The ending is ambiguous in this respect and I think this is what caused Orwell to disown the novel. Which is a shame, because it is an excellent read. It is also key in the Orwell canon as the central dilemma that Gordon faces – whether to live a “pure” life than consigns him to dire poverty or to sell his soul to acquire middle class respectability – was one that Orwell fought with most of his life. It was only the simultaneous arrival of worldwide fame and tuberculosis that brought the matter to a close.
Orwell’s next book, The Road to Wigan Pier (1937), was a return to non-fiction. It was the brainchild of his publisher, Victor Gollancz, who wanted a full length tome detailing the lives of working class northern populations for the Left Book Club and thought that Orwell was the right man for the job. Orwell agreed to write the book and spent two months in various locales in the northwest – Wigan, Barnsley, Sheffield, Leeds – researching the subject matter first hand. Unfortunately for Gollancz, when Orwell submitted the draft at the end of 1936, the publisher got more than he had bargained for. Gollancz loved the first half of the book, the one which details in typically visceral Orwell fashion the way in which the poor of the north of England live. The second half of the book, the one that examines the conclusions that Orwell had drawn from his time in the north, Gollancz was much more uncomfortable with. He tried to persuade Orwell to shed the second half altogether, but the author would have none of this. So Gollancz published the whole book – with an introduction essentially trying to equivocate for Orwell’s strident tone in the latter parts of the work. This foreword has thankfully been consigned to history and is no longer included in any current runs of Road to Wigan Pier.

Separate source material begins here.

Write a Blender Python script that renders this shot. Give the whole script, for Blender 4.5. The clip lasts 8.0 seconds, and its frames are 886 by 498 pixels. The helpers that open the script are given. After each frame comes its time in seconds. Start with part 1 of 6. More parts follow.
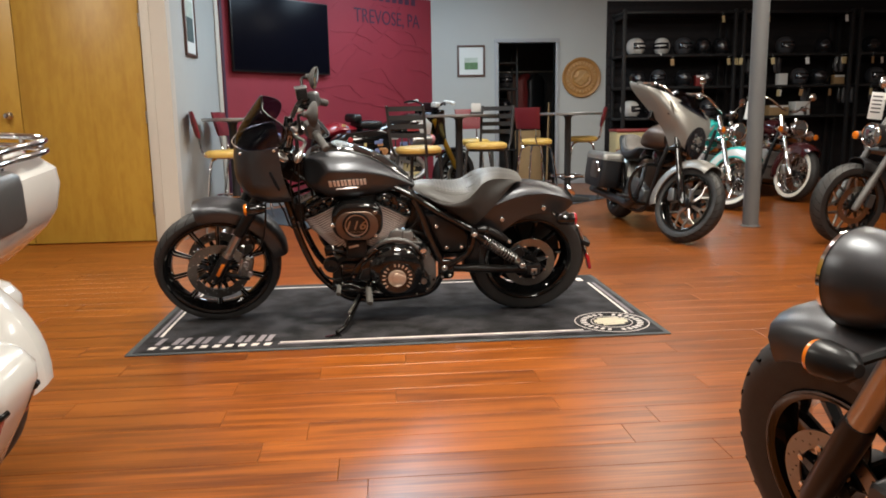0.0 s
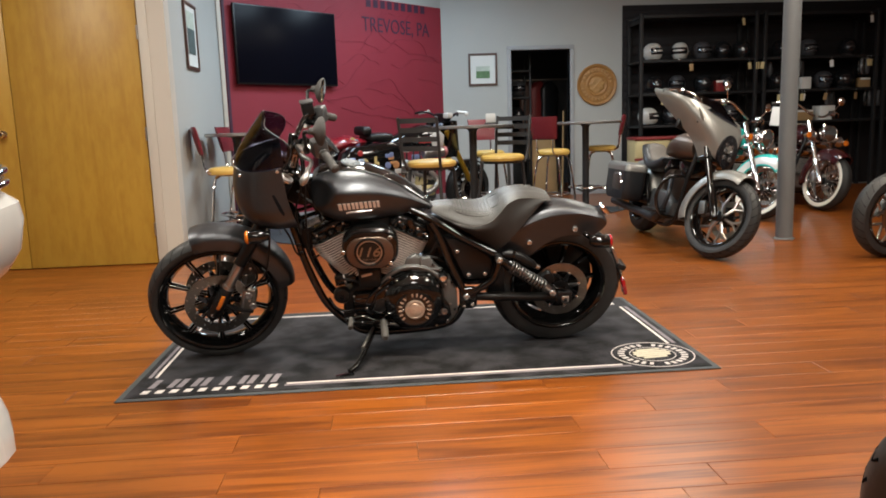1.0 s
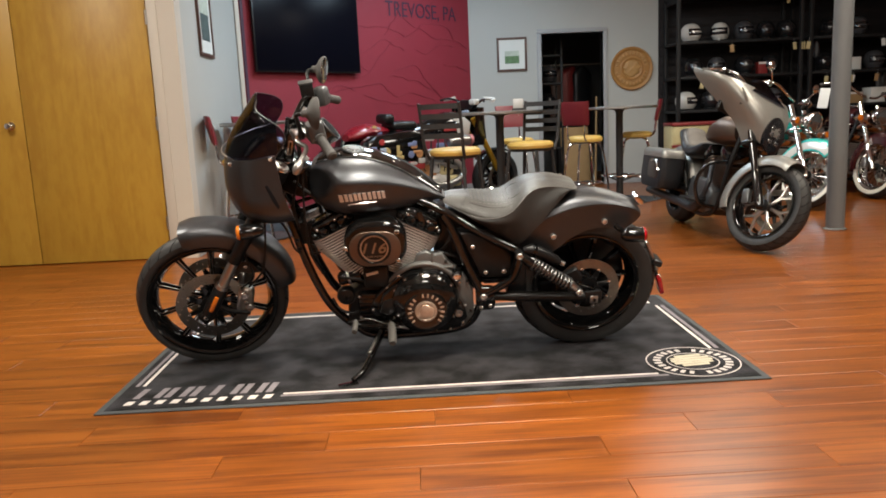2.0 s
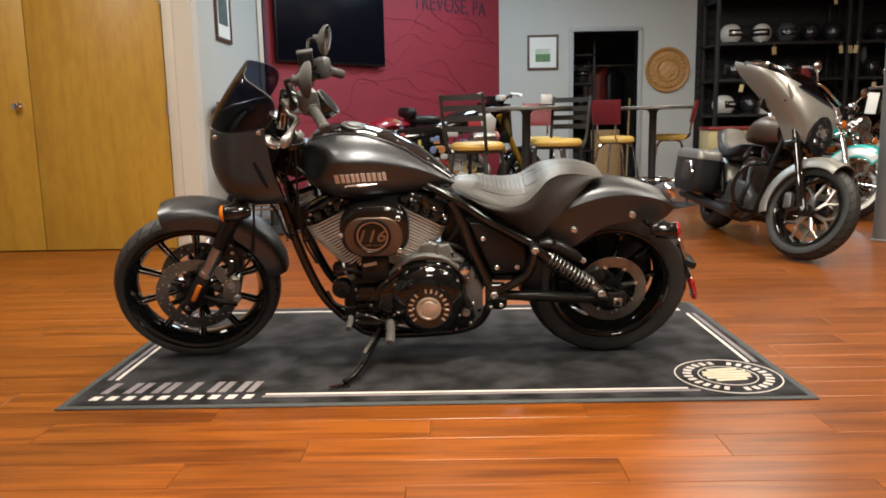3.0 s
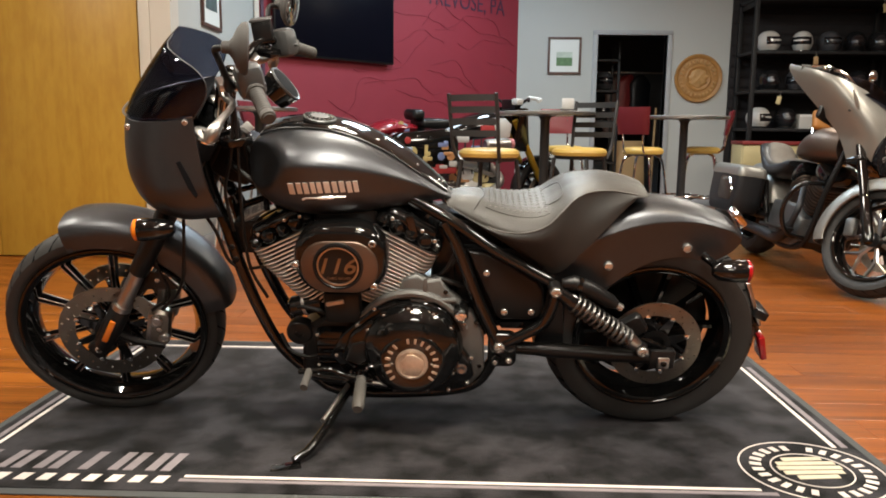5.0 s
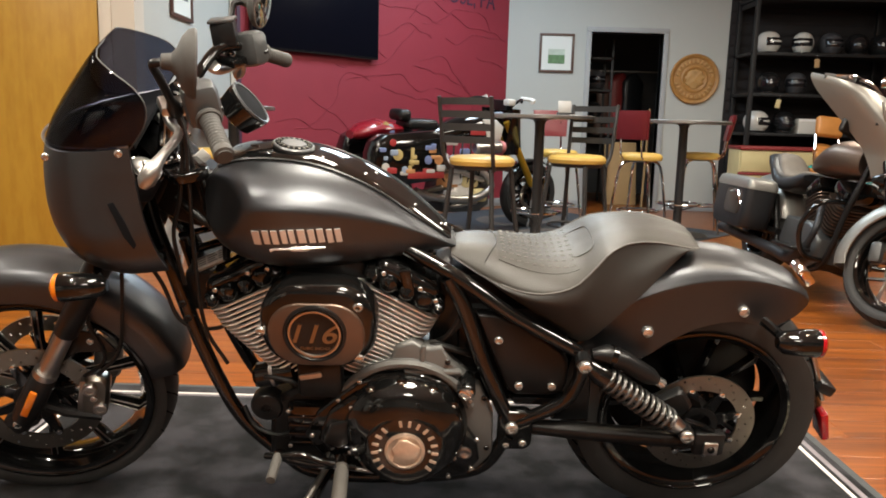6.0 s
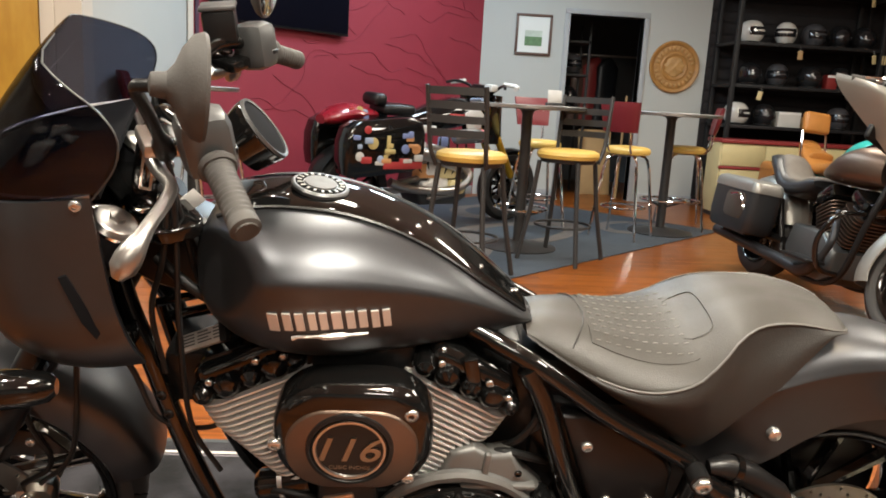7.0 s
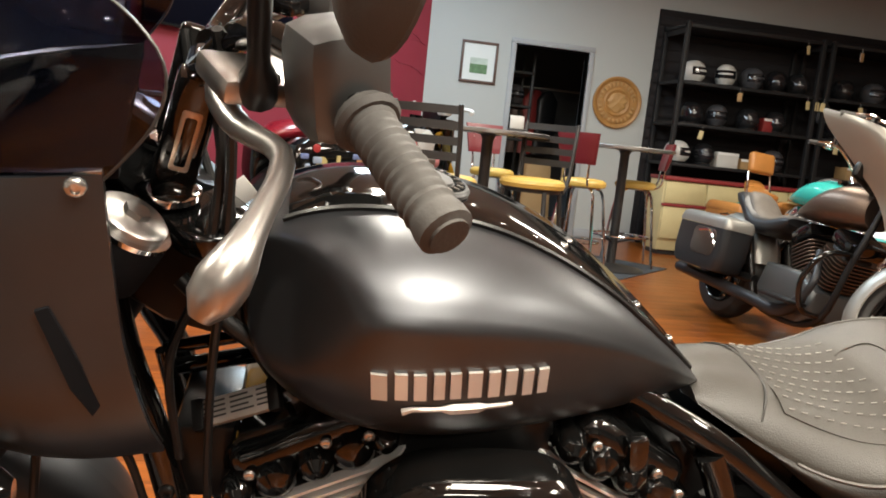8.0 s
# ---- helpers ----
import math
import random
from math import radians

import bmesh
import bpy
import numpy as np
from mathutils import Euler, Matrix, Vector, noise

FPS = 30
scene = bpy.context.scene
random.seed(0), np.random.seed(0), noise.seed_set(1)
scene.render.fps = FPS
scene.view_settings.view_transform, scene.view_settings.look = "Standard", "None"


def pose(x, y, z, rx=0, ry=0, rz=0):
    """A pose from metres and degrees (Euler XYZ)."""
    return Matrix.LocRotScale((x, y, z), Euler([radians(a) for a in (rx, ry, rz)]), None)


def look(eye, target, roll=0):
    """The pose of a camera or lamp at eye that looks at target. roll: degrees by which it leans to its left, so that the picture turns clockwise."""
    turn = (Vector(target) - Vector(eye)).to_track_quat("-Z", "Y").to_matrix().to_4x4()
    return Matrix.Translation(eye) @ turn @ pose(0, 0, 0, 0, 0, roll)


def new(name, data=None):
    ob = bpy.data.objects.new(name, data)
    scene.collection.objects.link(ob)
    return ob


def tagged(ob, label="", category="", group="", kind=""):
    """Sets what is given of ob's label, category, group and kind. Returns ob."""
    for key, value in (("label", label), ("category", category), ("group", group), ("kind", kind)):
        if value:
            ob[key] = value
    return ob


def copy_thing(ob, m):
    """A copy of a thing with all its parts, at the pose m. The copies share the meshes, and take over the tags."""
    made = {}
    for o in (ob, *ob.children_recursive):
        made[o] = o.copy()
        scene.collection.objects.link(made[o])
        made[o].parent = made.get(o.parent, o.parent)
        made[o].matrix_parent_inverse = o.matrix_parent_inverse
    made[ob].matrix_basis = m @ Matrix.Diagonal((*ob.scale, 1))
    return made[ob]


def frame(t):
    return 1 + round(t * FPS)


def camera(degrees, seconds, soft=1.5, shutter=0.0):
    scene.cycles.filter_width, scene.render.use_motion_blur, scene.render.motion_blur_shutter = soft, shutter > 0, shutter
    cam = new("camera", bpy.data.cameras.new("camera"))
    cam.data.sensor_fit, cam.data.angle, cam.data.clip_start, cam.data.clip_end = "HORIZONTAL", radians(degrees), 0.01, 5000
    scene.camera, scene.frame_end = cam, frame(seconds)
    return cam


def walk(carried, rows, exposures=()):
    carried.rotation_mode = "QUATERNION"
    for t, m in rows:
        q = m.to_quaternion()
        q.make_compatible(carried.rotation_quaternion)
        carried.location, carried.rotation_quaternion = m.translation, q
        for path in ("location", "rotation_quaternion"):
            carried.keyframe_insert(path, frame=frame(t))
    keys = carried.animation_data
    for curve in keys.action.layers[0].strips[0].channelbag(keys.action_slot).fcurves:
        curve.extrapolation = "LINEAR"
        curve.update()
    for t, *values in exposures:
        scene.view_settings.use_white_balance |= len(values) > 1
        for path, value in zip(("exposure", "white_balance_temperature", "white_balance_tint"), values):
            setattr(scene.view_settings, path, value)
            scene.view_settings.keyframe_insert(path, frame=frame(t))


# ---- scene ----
cam = camera(60.2, 8.0, soft=1.8)
PATH = [
    (0, (0.224, -0.111, 1.062), (0.389, 1.852, 0.72), -1.0),
    (0.5, (0.199, 0.076, 1.074), (0.344, 2.043, 0.746), -1.4),
    (1, (0.201, 0.261, 1.087), (0.342, 2.231, 0.768), -1.9),
    (1.5, (0.265, 0.458, 1.091), (0.366, 2.428, 0.763), -3.0),
    (2, (0.312, 0.603, 1.046), (0.362, 2.573, 0.707), -2.6),
    (3.3, (0.435, 1.02, 0.898), (0.398, 2.995, 0.585), -0.9),
    (3.5, (0.463, 1.091, 0.873), (0.418, 3.067, 0.566), -0.8),
    (4, (0.504, 1.215, 0.833), (0.442, 3.192, 0.539), -0.2),
    (4.5, (0.486, 1.401, 0.827), (0.416, 3.379, 0.539), 0.2),
    (4.7, (0.467, 1.49, 0.853), (0.401, 3.467, 0.56), 0.4),
    (6, (0.385, 2.051, 0.992), (0.382, 4.025, 0.668), 1.6),
    (6.5, (0.264, 2.264, 1.046), (0.309, 4.232, 0.696), 2.4),
    (7, (0.166, 2.519, 1.083), (0.298, 4.477, 0.699), 3.3),
    (7.5, (0.044, 2.75, 1.092), (0.262, 4.707, 0.74), 5.5),
    (8, (-0.081, 2.928, 0.982), (0.274, 4.875, 0.698), 6.0),
]
walk(cam, [(t, look(eye, target, roll)) for t, eye, target, roll in PATH], [(0, 0.62, 6500, 10), (1.5, 0.6, 6600, 10), (3.5, 0.65, 6850, 10), (4.5, 0.68, 6800, 10), (6, 0.90, 6850, 10), (7, 0.99, 6850, 10), (8, 1.06, 6850, 10)])

# ---- world, lamps ----
world = bpy.data.worlds.new("world")
world.use_nodes = True
scene.world = world
world.node_tree.nodes["Background"].inputs[0].default_value = (0.9, 0.95, 1.0, 1)
world.node_tree.nodes["Background"].inputs[1].default_value = 0.02
CEIL = 3.3


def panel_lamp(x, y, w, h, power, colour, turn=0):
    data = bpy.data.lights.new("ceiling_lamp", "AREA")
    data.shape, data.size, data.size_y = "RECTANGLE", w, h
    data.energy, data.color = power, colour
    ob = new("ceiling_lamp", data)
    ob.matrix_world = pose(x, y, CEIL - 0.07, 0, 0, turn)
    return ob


def spot_lamp(x, y, target, power, colour, size=0.09, angle=60, z=CEIL - 0.25):
    data = bpy.data.lights.new("track_spot", "SPOT")
    data.energy, data.color, data.shadow_soft_size = power, colour, size
    data.spot_size, data.spot_blend = radians(angle), 0.6
    ob = new("track_spot", data)
    ob.matrix_world = look((x, y, z), target)
    return ob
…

The strengths of the book are what you would expect when you come to intimately know Orwell’s style; as always, it is the little details that stick with you. When it is recounted that the author had his two slices for breakfast handed to him by the owner of an establishment whose hands were so dirty they would leave an imprint of thumb in black on the corner of the bread, the whole squalor of the world Orwell has immersed himself in becomes vivid. There are countless other grotesque vignettes throughout the book. The woman who blows her nose on the shards of newspaper and then discards them randomly upon her own floor is one. The book is very careful with all of these descriptions of the characters Orwell chances upon. He never appears to judge these poor souls for their unhygienic lifestyles; you are given the sense that it is the fault of the system without Orwell explicitly having to say so. As I mentioned, it is these tiny moments that make the book what it is. Even though Orwell goes into great detail about the working conditions of the miners, somehow it’s that black thumbprint on the bread that haunts me.

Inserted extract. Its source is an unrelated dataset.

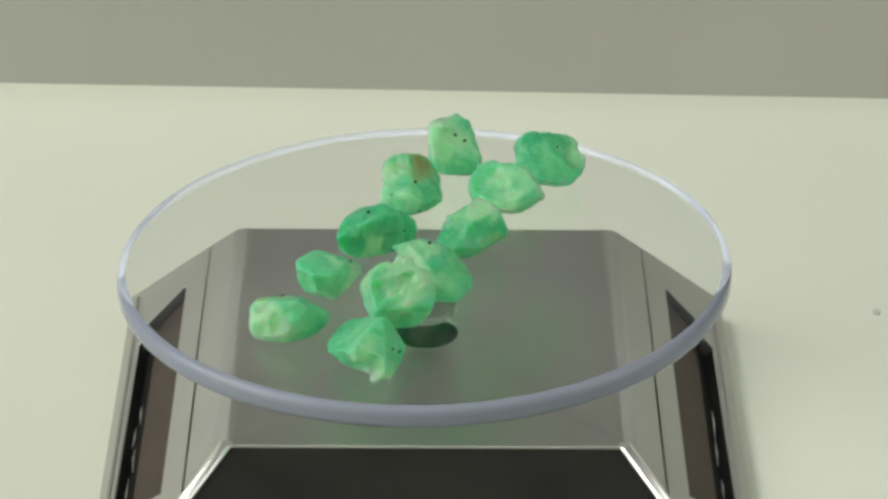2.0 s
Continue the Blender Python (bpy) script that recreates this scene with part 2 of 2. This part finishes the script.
# top cover with the round well for the spindle, and its bent-down side bands
bm = bmesh.new()
WELL = 0.0048
outer = [bm.verts.new((x, y, PLATE)) for x, y in ((-TX, TF), (TX, TF), (TX, TB), (-TX, TB))]
ring = [bm.verts.new((WELL * math.cos(a), WELL * math.sin(a), PLATE)) for a in (2 * math.pi * i / 48 for i in range(48))]
edges = [bm.edges.new((o[i], o[(i + 1) % len(o)])) for o in (outer, ring) for i in range(len(o))]
bmesh.ops.triangle_fill(bm, use_beauty=True, use_dissolve=False, edges=edges)
BAND = 0.0339
for s in (-1, 1):
    lo = [bm.verts.new(side(s, BAND, edge_y(BAND, f))) for f in (-1, 1)]
    top = [outer[0] if s < 0 else outer[1], outer[3] if s < 0 else outer[2]]
    bm.faces.new((top[0], top[1], lo[1], lo[0]))
backlo = [bm.verts.new(ridge(s, 1, 1.0)) for s in (-1, 1)]
bm.faces.new((outer[3], outer[2], backlo[1], backlo[0]))
bm.edges.ensure_lookup_table()
crease = [e for e in bm.edges if len(e.link_faces) == 2 and e.calc_face_angle() > 0.3]
bmesh.ops.bevel(bm, geom=crease, offset=0.0018, segments=6, profile=0.5, affect="EDGES")
for f in bm.faces:
    f.smooth = f.calc_area() < 0.00008
bm.normal_update()
# side bands take the brighter copy, for the light their slope reflects
for f in bm.faces:
    f.material_index = 1 if abs(f.normal.x) > 0.25 else 0
part("top_cover", bm, [SILVER, FRAME], base, "satin silver top cover")

# well lining, the darkness of the hole put into its colour
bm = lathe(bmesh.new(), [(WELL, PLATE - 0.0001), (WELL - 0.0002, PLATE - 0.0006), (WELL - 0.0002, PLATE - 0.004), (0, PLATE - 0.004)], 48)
well = part("spindle_well", bm, VOID, base, "round well with its darkness painted in")
bm = lathe(bmesh.new(), [(WELL + 0.0005, PLATE + 0.00002), (WELL + 0.0004, PLATE + 0.0001), (WELL + 0.0001, PLATE + 0.0001), (WELL - 0.0001, PLATE - 0.0004)], 64)
part("well_rim", bm, SILVER, well)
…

Orwell’s battles with his publisher over the second half of Road to Wigan Pier was the harbinger of his approaching troubles with the orthodoxies of the British left. It was over the subject of the USSR that Orwell would particularly find himself on the other side of many of his contemporaries, particularly as opinions on Stalin started to harden. Socialists in Britain became convinced that on the other side of the Vistula, the Georgian leader of the Soviets had put in place a worker’s utopia; to go against this, you risked censure and perhaps even outright ostracism from the left wing cognoscenti.

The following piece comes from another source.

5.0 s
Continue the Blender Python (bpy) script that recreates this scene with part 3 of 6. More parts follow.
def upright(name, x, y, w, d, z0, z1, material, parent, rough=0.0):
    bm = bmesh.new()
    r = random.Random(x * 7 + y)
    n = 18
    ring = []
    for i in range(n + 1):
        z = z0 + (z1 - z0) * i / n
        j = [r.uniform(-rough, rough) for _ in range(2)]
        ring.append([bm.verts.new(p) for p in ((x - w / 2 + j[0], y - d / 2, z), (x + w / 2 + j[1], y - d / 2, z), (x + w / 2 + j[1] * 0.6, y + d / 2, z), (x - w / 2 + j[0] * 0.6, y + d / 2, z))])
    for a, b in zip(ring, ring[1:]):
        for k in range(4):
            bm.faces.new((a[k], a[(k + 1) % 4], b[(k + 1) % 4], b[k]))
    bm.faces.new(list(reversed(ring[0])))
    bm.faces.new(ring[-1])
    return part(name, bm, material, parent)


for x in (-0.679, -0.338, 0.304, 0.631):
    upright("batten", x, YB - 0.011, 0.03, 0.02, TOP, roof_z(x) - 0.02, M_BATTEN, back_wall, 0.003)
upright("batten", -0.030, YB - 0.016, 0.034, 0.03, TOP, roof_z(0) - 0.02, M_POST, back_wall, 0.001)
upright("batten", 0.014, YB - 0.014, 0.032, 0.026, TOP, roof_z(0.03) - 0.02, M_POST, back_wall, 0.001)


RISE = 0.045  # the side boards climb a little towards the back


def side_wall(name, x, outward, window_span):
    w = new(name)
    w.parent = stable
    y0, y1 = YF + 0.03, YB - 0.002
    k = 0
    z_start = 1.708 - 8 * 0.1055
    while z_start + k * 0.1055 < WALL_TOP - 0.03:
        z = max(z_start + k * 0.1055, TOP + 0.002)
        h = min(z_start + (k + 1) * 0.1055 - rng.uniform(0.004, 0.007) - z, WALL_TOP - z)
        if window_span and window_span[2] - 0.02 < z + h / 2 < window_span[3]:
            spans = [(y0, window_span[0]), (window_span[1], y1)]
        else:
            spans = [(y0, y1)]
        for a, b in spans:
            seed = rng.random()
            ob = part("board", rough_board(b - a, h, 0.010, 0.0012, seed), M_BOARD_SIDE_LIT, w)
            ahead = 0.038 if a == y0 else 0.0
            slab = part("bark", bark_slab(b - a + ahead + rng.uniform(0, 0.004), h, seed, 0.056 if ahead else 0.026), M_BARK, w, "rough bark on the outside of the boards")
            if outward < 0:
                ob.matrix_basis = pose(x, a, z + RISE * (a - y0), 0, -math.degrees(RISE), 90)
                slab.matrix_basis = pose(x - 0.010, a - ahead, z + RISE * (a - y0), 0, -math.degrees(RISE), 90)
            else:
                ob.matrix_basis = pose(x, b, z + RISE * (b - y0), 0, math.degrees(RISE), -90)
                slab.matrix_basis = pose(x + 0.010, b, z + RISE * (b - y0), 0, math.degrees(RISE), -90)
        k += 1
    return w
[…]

This split with the church of the left time became even more pronounced when Orwell attempted to have his next book, another non-fiction piece entitled Homage to Catalonia (1938), published. Gollancz refused to print it, Orwell’s latest slant against the common left narrative of the time having gone just too far for him this time round. The publisher was fleeing in particular from Orwell’s denunciation of the Unified Socialist Party of Catalonia, who had connections with the Soviet Union, and Orwell’s intricate descriptions of its attempts wipe out the revolutionary anarchist forces that he had fought with.
The Anglo-Hungarian writer Arthur Koestler once described the International Brigades that Orwell stood side by side with in Spain as the first truly cosmopolitan army of volunteers joining together to fight for a multi-national cause since the Crusades. The comparison with the medieval battle against Islam is striking; it makes you realise instantly that what the Crusaders had going for them was either the direct or tacit support of European monarchies. When Stalin turned against the legions of international socialists, denouncing them as Trotskyists in a move that was inevitable, they had nowhere to turn. Many of them died in Spain during the war or were subsequently killed by Franco; those who managed to escape the Iberian Peninsula ended up perishing in prison camps, often in countries like France who were fighting against the common fascist foe, a horribly crushing historical irony.
On the subject of Jo Jugashvili the Georgian, it has been said many times but it’s still worth repeating: Orwell was dead right about Stalin, a fact that only the almost unanimous acceptance of which keeps the modern reader from understanding how difficult a position this was to take for a writer on the left in the late 1930’s. As for Orwell’s book, Homage to Catalonia is the author’s very best piece of long form non-fiction. The Spanish Civil War, in all its shabbiness, its labyrinthine intricacies, was made for Orwell. It is easily the best book I’ve read on the topic and I’ve been through a few. You feel a constant overwhelming sadness about the fact that the various factions who all wished to keep Franco from power could simply not help themselves from fighting with each other. The result was a victory for Generalissimo, and his holding Spain in his grip for the next thirty-six years.
Of course, the description of the most famous event from the book, Orwell getting shot in the neck, is wonderfully described. He spares us any self-pity and simply tells as objectively as possible what he experienced in the moment when the bullet pierced his skin. He has subsequently been sainted for this unfortunate occurrence, the experience of which Orwell himself was at pains to deprecate. But he should be commended for having thrown himself headlong into such a messy conflict in the name of trying to keep a European country free of a fascist dictatorship. If there were no other reasons apart from his stance on Stalin and his volunteering in Spain at the close of 1936, he would still be worthy of high praise.